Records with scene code
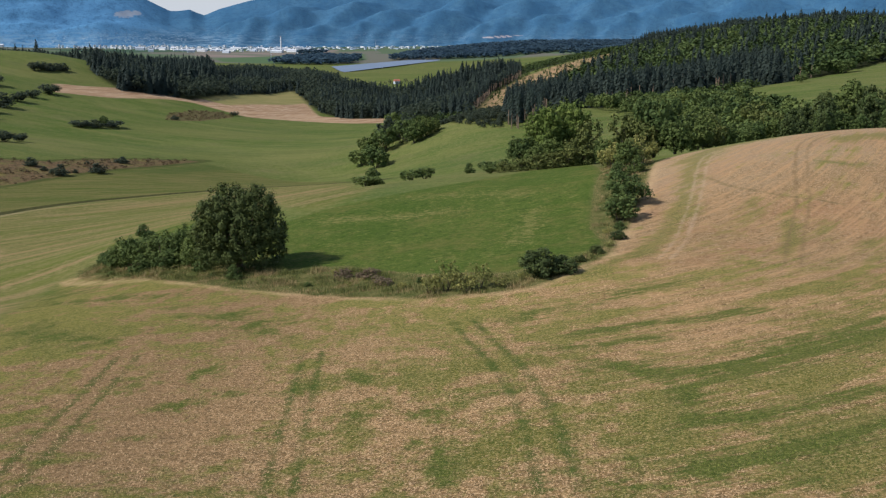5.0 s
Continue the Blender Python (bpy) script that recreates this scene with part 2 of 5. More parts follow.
def ground_material():
    s = Shade("land", 0.95, 0.02)
    fine = s.noise(2.6, 6, 0.72)
    clod = s.noise(0.55, 5, 0.65)
    broad = s.noise(0.045, 4, 0.6)
    wide = s.noise(0.006, 4, 0.55)
    edge = s.calc("MULTIPLY", s.calc("SUBTRACT", s.noise(0.25, 4, 0.6), 0.5), 3.0)

    def inside(name, soft, wobble=1.0):
        d = s.calc("MULTIPLY_ADD", edge, wobble, s.attr(name))
        return s.band(d, -soft, soft)

    # pasture that covers the hills
    pasture = s.mix(s.band(broad, 0.35, 0.68), (0.064, 0.102, 0.020), (0.100, 0.128, 0.033))
    pasture = s.mix(s.band(wide, 0.42, 0.62), pasture, (0.109, 0.123, 0.037))
    mown = s.noise(0.03, 3, 0.5, s.place((0.25, 3.0, 1), 0.35))
    pasture = s.mix(s.band(mown, 0.45, 0.7, 0, 0.3), pasture, (0.160, 0.160, 0.054))
    pasture = s.mix(s.band(s.noise(0.35, 6, 0.75), 0.42, 0.66, 0, 0.5), pasture, (0.048, 0.086, 0.015))
    pasture = s.mix(s.band(s.noise(0.09, 5, 0.7), 0.55, 0.72, 0, 0.35), pasture, (0.194, 0.186, 0.068))
    cutting = s.noise(0.11, 4, 0.65, s.place((0.12, 1.0, 1), 0.22), 0.4)
    pasture = s.mix(s.band(cutting, 0.42, 0.68, 0, 0.5), pasture, (0.146, 0.137, 0.051))
    pasture = s.mix(s.band(s.noise(0.02, 5, 0.65, s.place((0.4, 1.6, 1), 0.2)), 0.5, 0.66, 0, 0.55), pasture, (0.068, 0.100, 0.028))
    sweep = s.noise(0.020, 5, 0.6, s.place((0.4, 1.0, 1), 0.30), 0.8)
    pasture = s.mix(s.band(sweep, 0.50, 0.64, 0, 0.3), pasture, (0.177, 0.174, 0.061))
    pasture = s.mix(s.band(sweep, 0.38, 0.50, 0.3, 0), pasture, (0.051, 0.090, 0.018))
    pasture = s.mix(s.band(s.noise(0.028, 6, 0.72), 0.52, 0.66, 0, 0.28), pasture, (0.146, 0.123, 0.063))
    mottle = s.noise(0.75, 5, 0.8)
    pasture = s.mix(s.band(mottle, 0.38, 0.49, 0.5, 0), pasture, (0.046, 0.067, 0.018))
    pasture = s.mix(s.band(mottle, 0.52, 0.62, 0, 0.5), pasture, (0.188, 0.162, 0.078))
    # plots of the far plain, haze of the distance mixed into their colours
    plots = s.cells(0.0042, s.place((1, 0.7, 1), 0.3))
    bits = s.tree.nodes.new("ShaderNodeSeparateColor")
    s.put(bits.inputs[0], plots.outputs["Color"])
    plain = s.mix(s.band(bits.outputs[0], 0.3, 0.5), (0.05, 0.085, 0.055), (0.085, 0.12, 0.07))
    plain = s.mix(s.band(bits.outputs[1], 0.72, 0.78), plain, (0.125, 0.125, 0.100))
    plain = s.mix(inside("tilth", 12, 6), plain, s.mix(s.band(s.noise(0.012, 3, 0.6, s.place((0.3, 1, 1), 0.2)), 0.42, 0.58), (0.21, 0.165, 0.145), (0.13, 0.135, 0.105)))
    plain = s.mix(inside("leas", 12, 6), plain, (0.075, 0.122, 0.060))
    colour = s.mix(inside("plain", 60, 10), pasture, plain)

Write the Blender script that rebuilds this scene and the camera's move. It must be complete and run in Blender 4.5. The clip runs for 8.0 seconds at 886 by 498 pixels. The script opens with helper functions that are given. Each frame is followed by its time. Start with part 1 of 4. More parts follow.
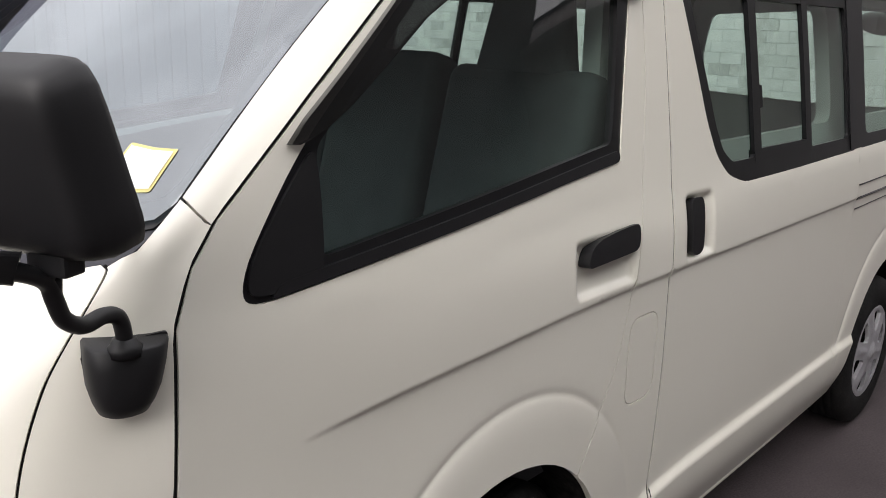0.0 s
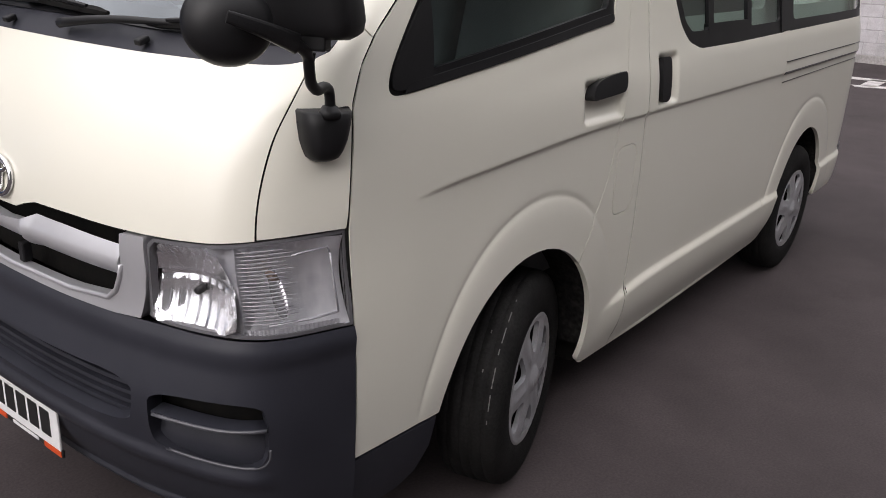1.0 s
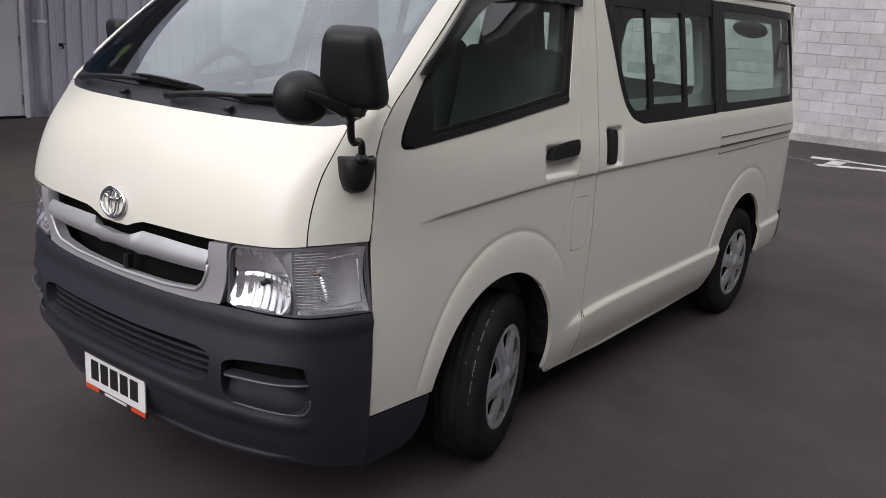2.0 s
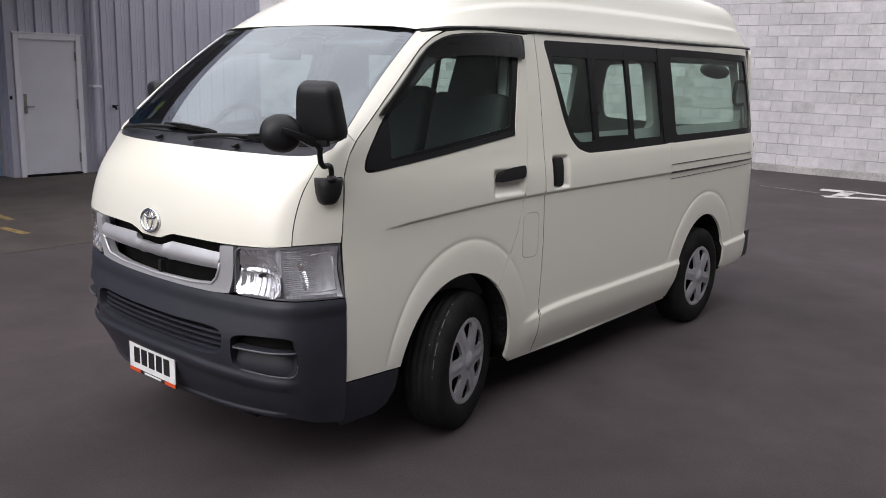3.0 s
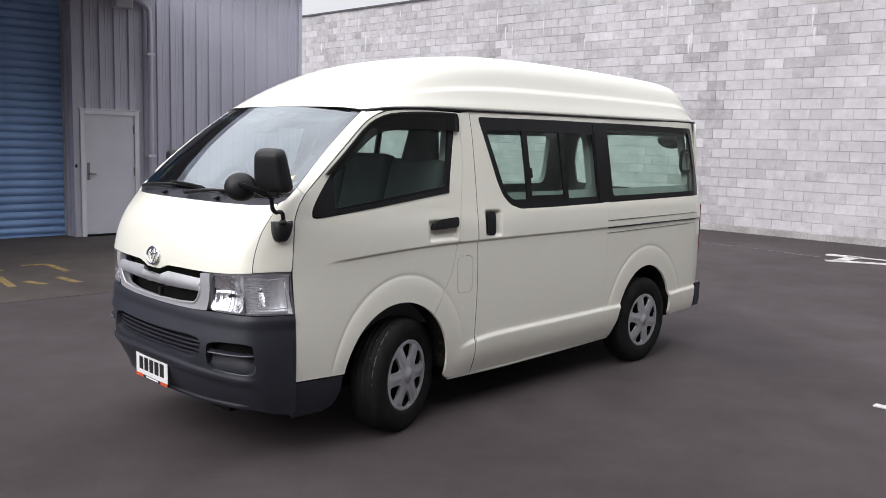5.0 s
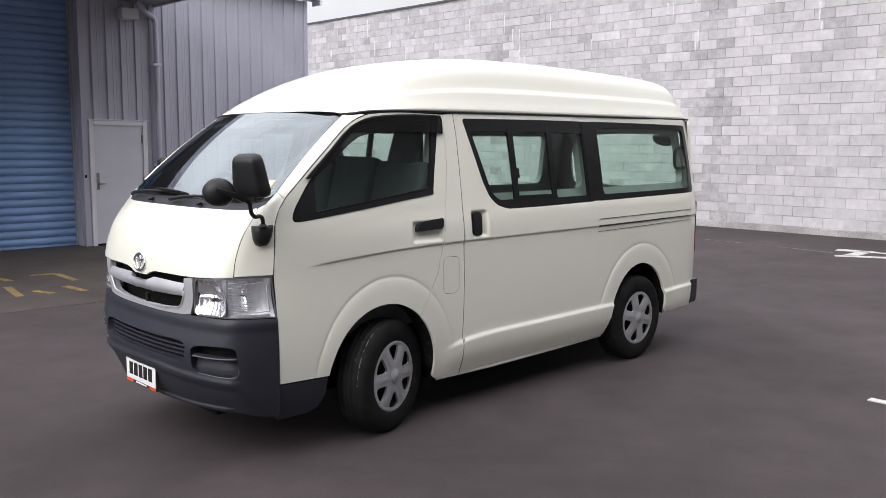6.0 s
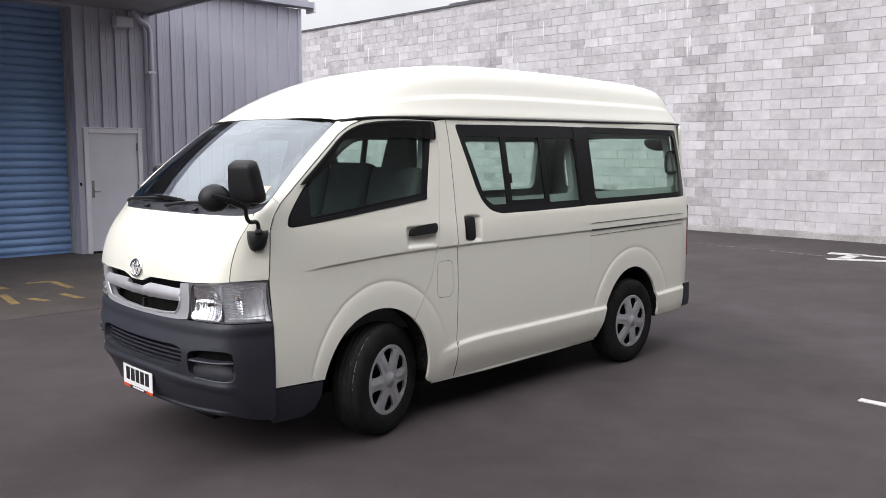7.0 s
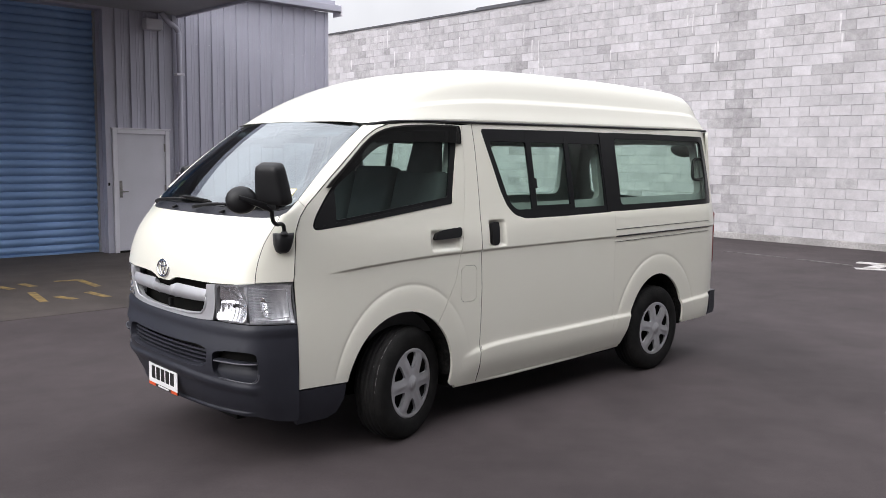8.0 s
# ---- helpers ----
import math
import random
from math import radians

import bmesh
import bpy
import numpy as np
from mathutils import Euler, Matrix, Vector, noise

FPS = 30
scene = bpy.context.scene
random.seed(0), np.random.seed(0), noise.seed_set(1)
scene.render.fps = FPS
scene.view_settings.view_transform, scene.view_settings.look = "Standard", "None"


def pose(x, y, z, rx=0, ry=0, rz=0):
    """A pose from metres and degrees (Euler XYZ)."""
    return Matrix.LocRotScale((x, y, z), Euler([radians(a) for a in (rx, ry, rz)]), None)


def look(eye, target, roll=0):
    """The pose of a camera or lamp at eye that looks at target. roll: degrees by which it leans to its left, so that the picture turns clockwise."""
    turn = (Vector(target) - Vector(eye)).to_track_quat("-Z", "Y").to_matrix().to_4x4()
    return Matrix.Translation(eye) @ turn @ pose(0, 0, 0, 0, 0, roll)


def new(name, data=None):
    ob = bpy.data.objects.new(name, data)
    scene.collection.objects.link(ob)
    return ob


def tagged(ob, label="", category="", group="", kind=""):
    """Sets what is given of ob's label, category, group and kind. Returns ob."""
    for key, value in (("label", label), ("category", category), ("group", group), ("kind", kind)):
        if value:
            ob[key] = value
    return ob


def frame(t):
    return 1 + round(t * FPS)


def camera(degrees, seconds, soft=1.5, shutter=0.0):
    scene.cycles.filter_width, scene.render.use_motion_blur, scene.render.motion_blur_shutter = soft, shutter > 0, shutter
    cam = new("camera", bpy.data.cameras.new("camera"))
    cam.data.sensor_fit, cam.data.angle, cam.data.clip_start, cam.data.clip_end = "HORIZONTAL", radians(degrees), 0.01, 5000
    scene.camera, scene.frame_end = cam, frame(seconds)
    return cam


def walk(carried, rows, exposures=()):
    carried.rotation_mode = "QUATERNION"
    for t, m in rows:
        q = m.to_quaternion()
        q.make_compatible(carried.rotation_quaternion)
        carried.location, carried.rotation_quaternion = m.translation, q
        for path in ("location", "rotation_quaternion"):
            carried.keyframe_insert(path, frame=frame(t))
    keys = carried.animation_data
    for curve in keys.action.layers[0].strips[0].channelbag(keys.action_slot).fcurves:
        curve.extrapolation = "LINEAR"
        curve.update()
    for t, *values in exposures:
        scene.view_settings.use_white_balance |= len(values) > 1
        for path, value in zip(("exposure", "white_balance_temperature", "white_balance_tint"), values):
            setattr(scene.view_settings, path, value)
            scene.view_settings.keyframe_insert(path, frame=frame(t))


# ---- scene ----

• _Goal_
Exactly reproduce the lines that run from the line with "curve.update()" through the last line of the records, inclusive.

• _Problem solution_
        curve.update()
    for t, *values in exposures:
        scene.view_settings.use_white_balance |= len(values) > 1
        for path, value in zip(("exposure", "white_balance_temperature", "white_balance_tint"), values):
            setattr(scene.view_settings, path, value)
            scene.view_settings.keyframe_insert(path, frame=frame(t))


# ---- scene ----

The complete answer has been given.